# [What you need to do]
Skip the pictures and extract all of the lines exactly as written.

# [Supplied data]
- - - -

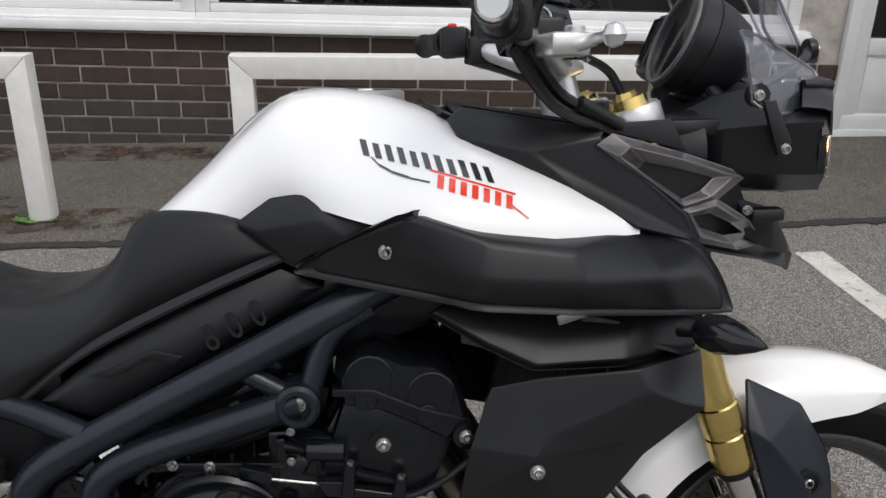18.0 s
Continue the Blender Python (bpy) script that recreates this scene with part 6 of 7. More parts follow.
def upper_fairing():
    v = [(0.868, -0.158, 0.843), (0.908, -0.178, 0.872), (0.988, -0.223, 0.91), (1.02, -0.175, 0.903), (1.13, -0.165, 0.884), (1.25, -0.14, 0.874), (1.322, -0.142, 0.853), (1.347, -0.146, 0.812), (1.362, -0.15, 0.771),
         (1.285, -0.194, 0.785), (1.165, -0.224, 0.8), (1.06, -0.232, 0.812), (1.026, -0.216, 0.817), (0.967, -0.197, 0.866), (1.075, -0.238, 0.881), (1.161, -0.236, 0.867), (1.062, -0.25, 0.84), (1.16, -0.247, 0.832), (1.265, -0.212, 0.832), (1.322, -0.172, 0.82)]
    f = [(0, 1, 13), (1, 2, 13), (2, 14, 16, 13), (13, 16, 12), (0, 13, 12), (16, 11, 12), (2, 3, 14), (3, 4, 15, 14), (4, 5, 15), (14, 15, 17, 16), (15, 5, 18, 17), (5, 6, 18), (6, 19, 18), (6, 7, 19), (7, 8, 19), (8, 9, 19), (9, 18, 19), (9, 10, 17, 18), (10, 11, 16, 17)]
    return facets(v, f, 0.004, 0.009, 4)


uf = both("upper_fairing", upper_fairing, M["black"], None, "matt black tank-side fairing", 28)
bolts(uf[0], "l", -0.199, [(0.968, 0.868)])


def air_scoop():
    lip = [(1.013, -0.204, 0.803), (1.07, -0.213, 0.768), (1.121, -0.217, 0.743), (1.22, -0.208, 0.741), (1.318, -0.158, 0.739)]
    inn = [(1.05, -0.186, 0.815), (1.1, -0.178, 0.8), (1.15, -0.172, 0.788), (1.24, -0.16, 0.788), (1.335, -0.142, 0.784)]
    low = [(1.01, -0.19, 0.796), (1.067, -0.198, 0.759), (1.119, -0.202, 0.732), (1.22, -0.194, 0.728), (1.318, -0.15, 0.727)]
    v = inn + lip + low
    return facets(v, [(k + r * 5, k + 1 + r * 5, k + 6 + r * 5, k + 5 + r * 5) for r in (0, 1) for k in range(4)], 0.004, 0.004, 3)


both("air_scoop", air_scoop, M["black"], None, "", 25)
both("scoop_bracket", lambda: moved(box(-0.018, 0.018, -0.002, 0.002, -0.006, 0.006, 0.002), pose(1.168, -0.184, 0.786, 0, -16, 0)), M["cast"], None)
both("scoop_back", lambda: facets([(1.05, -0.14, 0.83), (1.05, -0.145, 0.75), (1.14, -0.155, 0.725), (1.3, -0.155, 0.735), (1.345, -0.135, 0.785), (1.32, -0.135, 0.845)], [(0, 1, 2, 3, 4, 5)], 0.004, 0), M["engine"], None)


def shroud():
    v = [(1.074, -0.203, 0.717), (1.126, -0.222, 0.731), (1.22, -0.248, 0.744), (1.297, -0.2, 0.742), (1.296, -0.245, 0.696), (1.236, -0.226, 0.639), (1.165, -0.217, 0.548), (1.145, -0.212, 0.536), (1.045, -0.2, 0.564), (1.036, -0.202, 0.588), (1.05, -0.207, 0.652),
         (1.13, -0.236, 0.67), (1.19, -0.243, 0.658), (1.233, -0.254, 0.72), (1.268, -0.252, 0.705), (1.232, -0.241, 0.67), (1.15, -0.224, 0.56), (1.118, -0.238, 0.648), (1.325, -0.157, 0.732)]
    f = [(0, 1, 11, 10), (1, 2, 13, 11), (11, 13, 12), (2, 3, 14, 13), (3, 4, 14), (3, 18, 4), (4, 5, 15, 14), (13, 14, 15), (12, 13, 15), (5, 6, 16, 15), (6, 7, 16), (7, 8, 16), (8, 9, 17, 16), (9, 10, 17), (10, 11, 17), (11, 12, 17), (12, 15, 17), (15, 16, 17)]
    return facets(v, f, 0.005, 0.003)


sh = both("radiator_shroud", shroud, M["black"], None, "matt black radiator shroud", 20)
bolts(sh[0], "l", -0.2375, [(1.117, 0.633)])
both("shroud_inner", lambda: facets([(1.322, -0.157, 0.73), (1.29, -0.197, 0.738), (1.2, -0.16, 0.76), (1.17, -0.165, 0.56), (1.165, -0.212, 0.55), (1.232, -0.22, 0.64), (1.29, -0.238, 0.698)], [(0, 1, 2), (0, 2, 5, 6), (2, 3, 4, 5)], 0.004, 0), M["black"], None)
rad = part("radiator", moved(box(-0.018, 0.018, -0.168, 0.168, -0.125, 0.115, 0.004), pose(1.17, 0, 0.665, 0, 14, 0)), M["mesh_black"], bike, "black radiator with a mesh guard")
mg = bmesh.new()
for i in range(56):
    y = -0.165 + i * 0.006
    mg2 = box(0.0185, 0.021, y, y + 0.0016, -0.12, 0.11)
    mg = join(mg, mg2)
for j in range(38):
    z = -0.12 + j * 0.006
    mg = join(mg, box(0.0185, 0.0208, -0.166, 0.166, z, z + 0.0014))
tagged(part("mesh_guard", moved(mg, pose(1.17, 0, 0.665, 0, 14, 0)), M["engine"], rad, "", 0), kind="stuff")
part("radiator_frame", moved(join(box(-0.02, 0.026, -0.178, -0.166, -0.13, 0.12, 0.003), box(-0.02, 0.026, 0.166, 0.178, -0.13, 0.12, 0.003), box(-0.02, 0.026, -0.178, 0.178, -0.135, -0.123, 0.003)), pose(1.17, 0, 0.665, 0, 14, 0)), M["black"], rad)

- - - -

# [Worked answer]
18.0 s
Continue the Blender Python (bpy) script that recreates this scene with part 6 of 7. More parts follow.
def upper_fairing():
    v = [(0.868, -0.158, 0.843), (0.908, -0.178, 0.872), (0.988, -0.223, 0.91), (1.02, -0.175, 0.903), (1.13, -0.165, 0.884), (1.25, -0.14, 0.874), (1.322, -0.142, 0.853), (1.347, -0.146, 0.812), (1.362, -0.15, 0.771),
         (1.285, -0.194, 0.785), (1.165, -0.224, 0.8), (1.06, -0.232, 0.812), (1.026, -0.216, 0.817), (0.967, -0.197, 0.866), (1.075, -0.238, 0.881), (1.161, -0.236, 0.867), (1.062, -0.25, 0.84), (1.16, -0.247, 0.832), (1.265, -0.212, 0.832), (1.322, -0.172, 0.82)]
    f = [(0, 1, 13), (1, 2, 13), (2, 14, 16, 13), (13, 16, 12), (0, 13, 12), (16, 11, 12), (2, 3, 14), (3, 4, 15, 14), (4, 5, 15), (14, 15, 17, 16), (15, 5, 18, 17), (5, 6, 18), (6, 19, 18), (6, 7, 19), (7, 8, 19), (8, 9, 19), (9, 18, 19), (9, 10, 17, 18), (10, 11, 16, 17)]
    return facets(v, f, 0.004, 0.009, 4)


uf = both("upper_fairing", upper_fairing, M["black"], None, "matt black tank-side fairing", 28)
bolts(uf[0], "l", -0.199, [(0.968, 0.868)])


def air_scoop():
    lip = [(1.013, -0.204, 0.803), (1.07, -0.213, 0.768), (1.121, -0.217, 0.743), (1.22, -0.208, 0.741), (1.318, -0.158, 0.739)]
    inn = [(1.05, -0.186, 0.815), (1.1, -0.178, 0.8), (1.15, -0.172, 0.788), (1.24, -0.16, 0.788), (1.335, -0.142, 0.784)]
    low = [(1.01, -0.19, 0.796), (1.067, -0.198, 0.759), (1.119, -0.202, 0.732), (1.22, -0.194, 0.728), (1.318, -0.15, 0.727)]
    v = inn + lip + low
    return facets(v, [(k + r * 5, k + 1 + r * 5, k + 6 + r * 5, k + 5 + r * 5) for r in (0, 1) for k in range(4)], 0.004, 0.004, 3)


both("air_scoop", air_scoop, M["black"], None, "", 25)
both("scoop_bracket", lambda: moved(box(-0.018, 0.018, -0.002, 0.002, -0.006, 0.006, 0.002), pose(1.168, -0.184, 0.786, 0, -16, 0)), M["cast"], None)
both("scoop_back", lambda: facets([(1.05, -0.14, 0.83), (1.05, -0.145, 0.75), (1.14, -0.155, 0.725), (1.3, -0.155, 0.735), (1.345, -0.135, 0.785), (1.32, -0.135, 0.845)], [(0, 1, 2, 3, 4, 5)], 0.004, 0), M["engine"], None)


def shroud():
    v = [(1.074, -0.203, 0.717), (1.126, -0.222, 0.731), (1.22, -0.248, 0.744), (1.297, -0.2, 0.742), (1.296, -0.245, 0.696), (1.236, -0.226, 0.639), (1.165, -0.217, 0.548), (1.145, -0.212, 0.536), (1.045, -0.2, 0.564), (1.036, -0.202, 0.588), (1.05, -0.207, 0.652),
         (1.13, -0.236, 0.67), (1.19, -0.243, 0.658), (1.233, -0.254, 0.72), (1.268, -0.252, 0.705), (1.232, -0.241, 0.67), (1.15, -0.224, 0.56), (1.118, -0.238, 0.648), (1.325, -0.157, 0.732)]
    f = [(0, 1, 11, 10), (1, 2, 13, 11), (11, 13, 12), (2, 3, 14, 13), (3, 4, 14), (3, 18, 4), (4, 5, 15, 14), (13, 14, 15), (12, 13, 15), (5, 6, 16, 15), (6, 7, 16), (7, 8, 16), (8, 9, 17, 16), (9, 10, 17), (10, 11, 17), (11, 12, 17), (12, 15, 17), (15, 16, 17)]
    return facets(v, f, 0.005, 0.003)


sh = both("radiator_shroud", shroud, M["black"], None, "matt black radiator shroud", 20)
bolts(sh[0], "l", -0.2375, [(1.117, 0.633)])
both("shroud_inner", lambda: facets([(1.322, -0.157, 0.73), (1.29, -0.197, 0.738), (1.2, -0.16, 0.76), (1.17, -0.165, 0.56), (1.165, -0.212, 0.55), (1.232, -0.22, 0.64), (1.29, -0.238, 0.698)], [(0, 1, 2), (0, 2, 5, 6), (2, 3, 4, 5)], 0.004, 0), M["black"], None)
rad = part("radiator", moved(box(-0.018, 0.018, -0.168, 0.168, -0.125, 0.115, 0.004), pose(1.17, 0, 0.665, 0, 14, 0)), M["mesh_black"], bike, "black radiator with a mesh guard")
mg = bmesh.new()
for i in range(56):
    y = -0.165 + i * 0.006
    mg2 = box(0.0185, 0.021, y, y + 0.0016, -0.12, 0.11)
    mg = join(mg, mg2)
for j in range(38):
    z = -0.12 + j * 0.006
    mg = join(mg, box(0.0185, 0.0208, -0.166, 0.166, z, z + 0.0014))
tagged(part("mesh_guard", moved(mg, pose(1.17, 0, 0.665, 0, 14, 0)), M["engine"], rad, "", 0), kind="stuff")
part("radiator_frame", moved(join(box(-0.02, 0.026, -0.178, -0.166, -0.13, 0.12, 0.003), box(-0.02, 0.026, 0.166, 0.178, -0.13, 0.12, 0.003), box(-0.02, 0.026, -0.178, 0.178, -0.135, -0.123, 0.003)), pose(1.17, 0, 0.665, 0, 14, 0)), M["black"], rad)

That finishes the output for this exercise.